BLOT: (19 Jan 2015 - 08:30:14 PM)

The strange persistent existence of food-based urban legends and a generational claim issue

In today's article from the Daily Offbeat, The Kentucky Fried Myth Of KFC Gets Battered, Tony Sokol writes, "A rumor hit the internet earlier this year claiming that KFC changed its name to KFC because the chain uses mutated chickens with extra limbs...". He then quotes a a Business Insider article that also talks about the myth. Both articles note that the myth has been around before, but both sort of lay a patina of contradictory newness at the same time. Urban legends, generally speaking, are both new and old at the same time: one generation's "man calling to see if anyone is home" becomes another's "man chatting with children to see if parent's are home" becomes another's "man is.." whatever. What's funny in this case is that not only is this one already hit once before—Snopes cites a 1999 email and the 2001 American Gods includes a reference to it—but it is patently the second most ridiculous food-based urban legend I know.*

While on the subject, here are some other Food based urban legends.

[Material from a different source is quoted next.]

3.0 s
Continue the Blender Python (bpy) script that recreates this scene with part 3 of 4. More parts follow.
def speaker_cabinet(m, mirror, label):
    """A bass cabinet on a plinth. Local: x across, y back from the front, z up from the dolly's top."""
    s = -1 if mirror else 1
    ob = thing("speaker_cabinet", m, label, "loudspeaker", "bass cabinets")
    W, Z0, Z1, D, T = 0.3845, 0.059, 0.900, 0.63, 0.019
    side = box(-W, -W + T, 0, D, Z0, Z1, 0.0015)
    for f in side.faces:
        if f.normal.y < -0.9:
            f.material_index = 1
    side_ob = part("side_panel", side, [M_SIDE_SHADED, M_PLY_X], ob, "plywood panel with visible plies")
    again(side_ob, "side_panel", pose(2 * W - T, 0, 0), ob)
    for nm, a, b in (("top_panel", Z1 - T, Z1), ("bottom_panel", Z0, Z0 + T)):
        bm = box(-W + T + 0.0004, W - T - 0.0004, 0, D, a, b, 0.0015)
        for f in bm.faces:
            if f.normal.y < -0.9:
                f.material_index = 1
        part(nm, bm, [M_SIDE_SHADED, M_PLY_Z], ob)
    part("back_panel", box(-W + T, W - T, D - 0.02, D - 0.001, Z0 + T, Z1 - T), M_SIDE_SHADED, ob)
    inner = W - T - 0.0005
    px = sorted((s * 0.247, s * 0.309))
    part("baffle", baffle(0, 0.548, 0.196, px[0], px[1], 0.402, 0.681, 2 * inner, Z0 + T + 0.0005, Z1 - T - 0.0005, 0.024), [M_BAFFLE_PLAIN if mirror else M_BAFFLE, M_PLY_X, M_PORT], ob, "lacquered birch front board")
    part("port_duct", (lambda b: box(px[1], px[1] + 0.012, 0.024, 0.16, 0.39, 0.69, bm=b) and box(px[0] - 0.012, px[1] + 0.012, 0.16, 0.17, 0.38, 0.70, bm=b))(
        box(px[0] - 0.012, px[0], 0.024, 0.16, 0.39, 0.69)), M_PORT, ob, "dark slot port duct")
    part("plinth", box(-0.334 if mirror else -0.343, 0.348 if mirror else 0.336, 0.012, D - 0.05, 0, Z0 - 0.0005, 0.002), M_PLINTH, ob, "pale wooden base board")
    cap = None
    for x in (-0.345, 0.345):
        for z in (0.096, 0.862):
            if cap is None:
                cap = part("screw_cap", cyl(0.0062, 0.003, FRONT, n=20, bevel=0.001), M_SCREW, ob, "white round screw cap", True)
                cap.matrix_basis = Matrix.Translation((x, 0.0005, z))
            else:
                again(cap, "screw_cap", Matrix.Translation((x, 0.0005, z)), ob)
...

Note the persistence of some of them. The actually true Apple-Seeds-Contain-Cyanide one shows up all the time [that video at least mentions that it takes a lot of apple seeds], and Pop Rocks + Coke has some new life in the combination of Mentos and Diet Coke. Old myths repackaged with some new labels.

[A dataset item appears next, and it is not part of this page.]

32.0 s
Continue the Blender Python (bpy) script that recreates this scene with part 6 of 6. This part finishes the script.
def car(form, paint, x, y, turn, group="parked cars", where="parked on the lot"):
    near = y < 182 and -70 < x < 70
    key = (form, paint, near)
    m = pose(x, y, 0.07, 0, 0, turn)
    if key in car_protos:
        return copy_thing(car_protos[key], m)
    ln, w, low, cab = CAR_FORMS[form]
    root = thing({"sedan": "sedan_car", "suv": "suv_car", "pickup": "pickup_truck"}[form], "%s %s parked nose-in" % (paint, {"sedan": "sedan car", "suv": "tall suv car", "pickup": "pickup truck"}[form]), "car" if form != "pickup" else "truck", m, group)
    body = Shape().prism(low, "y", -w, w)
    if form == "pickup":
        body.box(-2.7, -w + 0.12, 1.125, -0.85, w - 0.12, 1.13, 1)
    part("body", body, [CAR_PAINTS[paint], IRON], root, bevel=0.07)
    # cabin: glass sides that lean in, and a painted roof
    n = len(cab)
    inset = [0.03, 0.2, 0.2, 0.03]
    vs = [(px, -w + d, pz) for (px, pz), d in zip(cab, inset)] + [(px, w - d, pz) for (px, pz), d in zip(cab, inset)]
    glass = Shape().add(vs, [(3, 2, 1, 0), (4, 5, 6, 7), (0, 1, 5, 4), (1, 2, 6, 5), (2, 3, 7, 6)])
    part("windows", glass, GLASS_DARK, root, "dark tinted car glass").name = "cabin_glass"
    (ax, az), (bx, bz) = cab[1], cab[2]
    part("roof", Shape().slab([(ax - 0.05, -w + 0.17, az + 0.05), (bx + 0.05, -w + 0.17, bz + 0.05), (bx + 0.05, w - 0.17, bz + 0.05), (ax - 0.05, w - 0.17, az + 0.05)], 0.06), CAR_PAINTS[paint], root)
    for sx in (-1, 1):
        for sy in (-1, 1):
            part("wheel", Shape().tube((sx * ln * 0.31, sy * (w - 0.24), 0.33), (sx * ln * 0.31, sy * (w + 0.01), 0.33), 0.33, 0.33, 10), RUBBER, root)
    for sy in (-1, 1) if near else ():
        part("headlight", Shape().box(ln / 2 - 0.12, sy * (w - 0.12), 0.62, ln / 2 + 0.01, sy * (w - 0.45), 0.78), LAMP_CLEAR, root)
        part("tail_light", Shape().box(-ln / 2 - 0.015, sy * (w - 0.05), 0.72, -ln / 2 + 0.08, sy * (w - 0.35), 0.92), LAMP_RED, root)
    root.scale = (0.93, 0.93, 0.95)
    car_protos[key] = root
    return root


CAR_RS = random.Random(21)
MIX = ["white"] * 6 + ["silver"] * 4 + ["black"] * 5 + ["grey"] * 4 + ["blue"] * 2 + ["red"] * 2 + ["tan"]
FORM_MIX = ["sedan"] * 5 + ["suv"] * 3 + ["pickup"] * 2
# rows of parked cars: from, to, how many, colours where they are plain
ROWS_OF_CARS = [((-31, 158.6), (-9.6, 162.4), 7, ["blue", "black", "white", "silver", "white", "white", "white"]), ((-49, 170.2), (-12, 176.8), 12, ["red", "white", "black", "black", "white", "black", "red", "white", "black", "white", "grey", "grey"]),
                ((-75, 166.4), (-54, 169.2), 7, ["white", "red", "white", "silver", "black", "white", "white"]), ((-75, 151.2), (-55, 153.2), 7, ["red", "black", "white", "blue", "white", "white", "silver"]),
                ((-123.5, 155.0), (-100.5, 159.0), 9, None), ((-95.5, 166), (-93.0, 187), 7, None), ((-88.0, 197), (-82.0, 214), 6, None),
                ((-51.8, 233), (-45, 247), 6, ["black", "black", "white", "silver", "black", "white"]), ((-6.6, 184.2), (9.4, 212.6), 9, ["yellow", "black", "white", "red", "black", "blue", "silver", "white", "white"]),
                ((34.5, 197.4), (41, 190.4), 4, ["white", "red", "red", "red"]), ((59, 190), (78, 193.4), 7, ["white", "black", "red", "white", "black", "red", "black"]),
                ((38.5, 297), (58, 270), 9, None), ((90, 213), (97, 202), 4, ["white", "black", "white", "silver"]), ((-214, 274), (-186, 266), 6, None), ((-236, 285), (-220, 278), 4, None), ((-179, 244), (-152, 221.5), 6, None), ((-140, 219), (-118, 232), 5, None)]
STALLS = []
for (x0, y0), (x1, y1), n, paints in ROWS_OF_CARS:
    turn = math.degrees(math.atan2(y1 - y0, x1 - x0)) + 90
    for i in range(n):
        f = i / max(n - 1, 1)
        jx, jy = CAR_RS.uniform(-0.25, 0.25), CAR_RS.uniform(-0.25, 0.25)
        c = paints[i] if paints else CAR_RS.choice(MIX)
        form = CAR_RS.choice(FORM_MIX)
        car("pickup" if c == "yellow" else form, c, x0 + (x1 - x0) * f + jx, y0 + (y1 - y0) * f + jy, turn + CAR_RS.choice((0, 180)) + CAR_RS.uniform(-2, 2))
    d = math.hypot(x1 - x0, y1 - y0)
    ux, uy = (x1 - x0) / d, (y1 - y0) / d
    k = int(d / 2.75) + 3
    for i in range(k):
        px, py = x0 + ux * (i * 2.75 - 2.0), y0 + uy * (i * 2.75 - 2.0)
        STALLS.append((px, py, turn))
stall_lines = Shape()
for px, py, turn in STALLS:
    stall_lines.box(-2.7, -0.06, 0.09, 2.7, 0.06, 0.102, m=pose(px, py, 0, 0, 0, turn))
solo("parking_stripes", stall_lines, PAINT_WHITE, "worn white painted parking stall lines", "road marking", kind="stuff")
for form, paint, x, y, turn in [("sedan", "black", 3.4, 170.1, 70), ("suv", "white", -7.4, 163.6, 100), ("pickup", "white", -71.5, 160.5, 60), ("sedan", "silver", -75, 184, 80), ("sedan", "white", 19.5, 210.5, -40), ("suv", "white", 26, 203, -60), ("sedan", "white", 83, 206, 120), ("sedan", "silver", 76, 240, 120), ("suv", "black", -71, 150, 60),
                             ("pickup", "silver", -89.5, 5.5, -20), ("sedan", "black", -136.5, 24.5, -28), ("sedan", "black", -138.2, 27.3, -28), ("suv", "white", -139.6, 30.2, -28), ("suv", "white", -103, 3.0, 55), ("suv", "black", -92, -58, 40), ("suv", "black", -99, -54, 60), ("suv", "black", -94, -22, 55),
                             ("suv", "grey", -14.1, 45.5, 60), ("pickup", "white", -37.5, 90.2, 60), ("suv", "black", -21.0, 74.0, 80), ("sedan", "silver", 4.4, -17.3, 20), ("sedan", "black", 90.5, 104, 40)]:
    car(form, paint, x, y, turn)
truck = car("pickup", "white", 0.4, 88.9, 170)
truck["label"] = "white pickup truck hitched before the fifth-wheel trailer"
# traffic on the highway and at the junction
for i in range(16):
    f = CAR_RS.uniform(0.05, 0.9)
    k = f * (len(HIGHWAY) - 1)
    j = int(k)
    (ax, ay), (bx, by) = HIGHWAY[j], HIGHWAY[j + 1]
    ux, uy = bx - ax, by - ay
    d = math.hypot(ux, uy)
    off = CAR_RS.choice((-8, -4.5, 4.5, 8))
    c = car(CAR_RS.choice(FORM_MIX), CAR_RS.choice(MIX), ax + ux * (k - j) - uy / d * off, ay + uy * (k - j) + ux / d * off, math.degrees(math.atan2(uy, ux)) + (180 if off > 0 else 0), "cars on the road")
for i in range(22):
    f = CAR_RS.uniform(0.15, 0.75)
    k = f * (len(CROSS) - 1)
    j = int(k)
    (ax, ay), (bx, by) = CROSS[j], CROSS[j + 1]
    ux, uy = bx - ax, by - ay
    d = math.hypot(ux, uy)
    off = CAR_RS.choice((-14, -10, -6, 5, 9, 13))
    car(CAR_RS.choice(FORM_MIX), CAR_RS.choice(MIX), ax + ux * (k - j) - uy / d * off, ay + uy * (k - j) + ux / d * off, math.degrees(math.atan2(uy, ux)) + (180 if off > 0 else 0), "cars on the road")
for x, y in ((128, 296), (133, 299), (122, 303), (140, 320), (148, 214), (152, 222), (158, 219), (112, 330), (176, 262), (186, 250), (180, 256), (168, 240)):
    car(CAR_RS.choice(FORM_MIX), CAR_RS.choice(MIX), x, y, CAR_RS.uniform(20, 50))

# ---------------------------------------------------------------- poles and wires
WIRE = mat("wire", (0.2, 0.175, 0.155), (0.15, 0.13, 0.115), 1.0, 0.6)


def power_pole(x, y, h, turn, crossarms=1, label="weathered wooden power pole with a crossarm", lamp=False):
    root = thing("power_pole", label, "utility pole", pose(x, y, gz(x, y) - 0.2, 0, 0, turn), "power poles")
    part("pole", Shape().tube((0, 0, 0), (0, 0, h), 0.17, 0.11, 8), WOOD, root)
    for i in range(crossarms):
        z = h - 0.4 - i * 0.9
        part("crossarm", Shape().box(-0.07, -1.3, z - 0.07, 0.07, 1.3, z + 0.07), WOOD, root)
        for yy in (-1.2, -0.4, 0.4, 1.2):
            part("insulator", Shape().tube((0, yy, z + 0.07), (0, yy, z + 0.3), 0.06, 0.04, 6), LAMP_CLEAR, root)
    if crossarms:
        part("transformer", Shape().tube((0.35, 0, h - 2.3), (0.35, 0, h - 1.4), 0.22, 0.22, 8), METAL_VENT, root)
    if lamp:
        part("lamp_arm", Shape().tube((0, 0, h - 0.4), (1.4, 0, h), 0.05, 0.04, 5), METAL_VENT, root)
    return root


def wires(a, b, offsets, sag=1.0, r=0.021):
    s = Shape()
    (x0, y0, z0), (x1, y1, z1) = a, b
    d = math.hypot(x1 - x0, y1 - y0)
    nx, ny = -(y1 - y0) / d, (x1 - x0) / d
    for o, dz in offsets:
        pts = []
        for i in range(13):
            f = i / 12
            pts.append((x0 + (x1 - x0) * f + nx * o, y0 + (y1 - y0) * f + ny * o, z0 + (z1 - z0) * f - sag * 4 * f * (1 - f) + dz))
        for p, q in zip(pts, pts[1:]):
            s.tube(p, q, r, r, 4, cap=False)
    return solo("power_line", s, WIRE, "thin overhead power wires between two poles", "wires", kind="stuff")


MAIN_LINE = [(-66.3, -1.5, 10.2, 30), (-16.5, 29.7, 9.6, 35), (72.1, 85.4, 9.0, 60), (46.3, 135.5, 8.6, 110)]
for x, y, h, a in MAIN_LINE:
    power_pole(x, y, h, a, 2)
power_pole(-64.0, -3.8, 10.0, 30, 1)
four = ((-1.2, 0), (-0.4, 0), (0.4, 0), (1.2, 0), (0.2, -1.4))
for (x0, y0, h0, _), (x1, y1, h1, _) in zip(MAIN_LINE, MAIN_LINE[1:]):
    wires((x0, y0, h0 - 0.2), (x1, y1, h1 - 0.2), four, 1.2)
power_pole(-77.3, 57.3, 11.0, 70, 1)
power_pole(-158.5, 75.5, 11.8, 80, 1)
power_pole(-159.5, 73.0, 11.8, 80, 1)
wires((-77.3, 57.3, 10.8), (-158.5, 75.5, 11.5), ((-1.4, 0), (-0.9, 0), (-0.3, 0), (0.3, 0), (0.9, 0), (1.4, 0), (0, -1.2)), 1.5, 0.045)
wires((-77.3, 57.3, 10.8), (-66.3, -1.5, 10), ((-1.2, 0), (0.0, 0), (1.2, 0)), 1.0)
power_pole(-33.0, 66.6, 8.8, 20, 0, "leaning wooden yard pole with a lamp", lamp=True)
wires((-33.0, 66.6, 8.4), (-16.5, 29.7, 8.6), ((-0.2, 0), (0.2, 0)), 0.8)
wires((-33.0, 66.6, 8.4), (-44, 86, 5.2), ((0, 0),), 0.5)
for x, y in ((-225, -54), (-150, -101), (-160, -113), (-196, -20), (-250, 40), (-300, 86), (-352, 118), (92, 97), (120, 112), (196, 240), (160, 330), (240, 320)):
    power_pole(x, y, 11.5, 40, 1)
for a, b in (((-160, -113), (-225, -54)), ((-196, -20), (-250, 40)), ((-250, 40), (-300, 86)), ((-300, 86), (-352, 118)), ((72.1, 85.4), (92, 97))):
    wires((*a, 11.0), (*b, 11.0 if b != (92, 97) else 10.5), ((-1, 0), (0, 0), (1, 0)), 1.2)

I imagine there are reasons why these urban legends persist from generation to generation. For one, people who heard them years ago lose some degree of context and so resurface them, changing details, possibly inadvertently, to make them seem more reasonable based on a current-worldview. This ties into a certain generational claim, these persistent myths become our myths as we update them, truer for us than they have ever been before, and the fact that they keep changing details but keep the same rough structure implies that the general form of them that appeals to near-timeless rumor: companies doing bad things, healthy foods that aren't healthy, hidden dangers known to those with knowledge, crazy ideas that are just "too weird to be made up". Plus, urban legends tends to be popular and yet vague, so that while we all hear about the kid eating candy and drinking soda and dying from it, we never quite seem to hear the whole story and this might actually help it to resurface, for when we hear it again, it fits a pattern we heard...somewhere...before.

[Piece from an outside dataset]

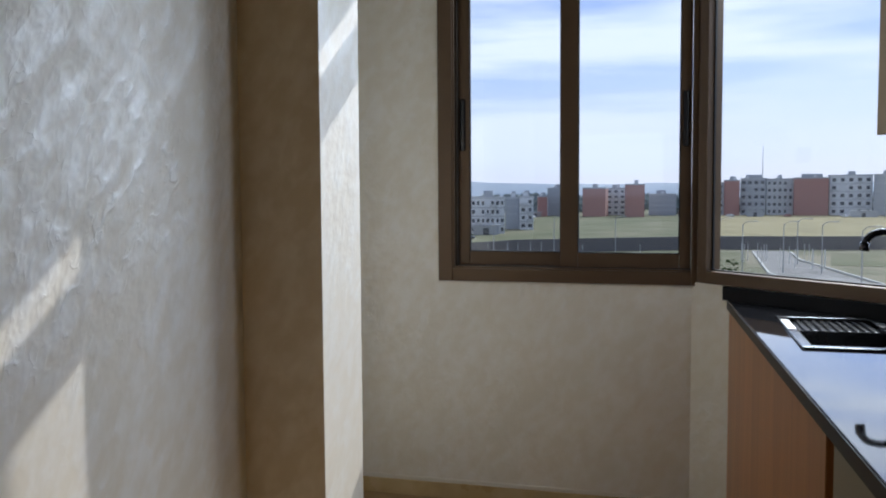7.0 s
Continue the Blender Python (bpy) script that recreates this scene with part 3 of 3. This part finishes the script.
# sink with drainer
sk = holder("kitchen_sink", (SX0, SY0, ZT), "dark steel inset sink with a ribbed drainer", "sink")
part("rim", boxes((SX0 - 0.008, SX0 + 0.022, SY0 - 0.008, SY1 + 0.008, ZT + 0.0006, ZT + 0.007), (SX1 - 0.022, SX1 + 0.008, SY0 - 0.008, SY1 + 0.008, ZT + 0.0006, ZT + 0.007),
                  (SX0 + 0.022, SX1 - 0.022, SY0 - 0.008, SY0 + 0.022, ZT + 0.0006, ZT + 0.007), (SX0 + 0.022, SX1 - 0.022, SY1 - 0.022, SY1 + 0.008, ZT + 0.0006, ZT + 0.007), bevel=0.003), M_RIM, sk)
part("bowl", boxes((SX0 + 0.02, SX1 - 0.02, SY0 + 0.02, SY0 + 0.025, ZT - 0.18, ZT), (SX0 + 0.02, SX1 - 0.02, 4.295, 4.30, ZT - 0.18, ZT), (SX0 + 0.02, SX0 + 0.025, SY0 + 0.02, 4.30, ZT - 0.18, ZT),
                   (SX1 - 0.025, SX1 - 0.02, SY0 + 0.02, 4.30, ZT - 0.18, ZT), (SX0 + 0.02, SX1 - 0.02, SY0 + 0.02, 4.30, ZT - 0.185, ZT - 0.18)), M_SINK, sk)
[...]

I quote a lot of Snopes in this article, but what's sort of fun is that Snopes has an article from it's "TROLL" section that claims that KFC really changed its name to avoid Kentucky litigation. Ah Snopes, you tricksters, you.

Just think, in 15 years, you will get to hear, again, how apple seeds contain cyanide. And how KFC is selling you mutant chickens, or maybe vat-meat. And how some candy+soda combination killed a kid somewhere. And some of those will be told as though they were brand new.

* The dumbest is the $250 Neiman Marcus cookie recipe, which requires people to believe a number of facts unrelated to how the real world works. Going along with the theme of this post, numerous versions of that have existed since at least 1948, for a variety of foods and reasons why someone would be forced to pay it.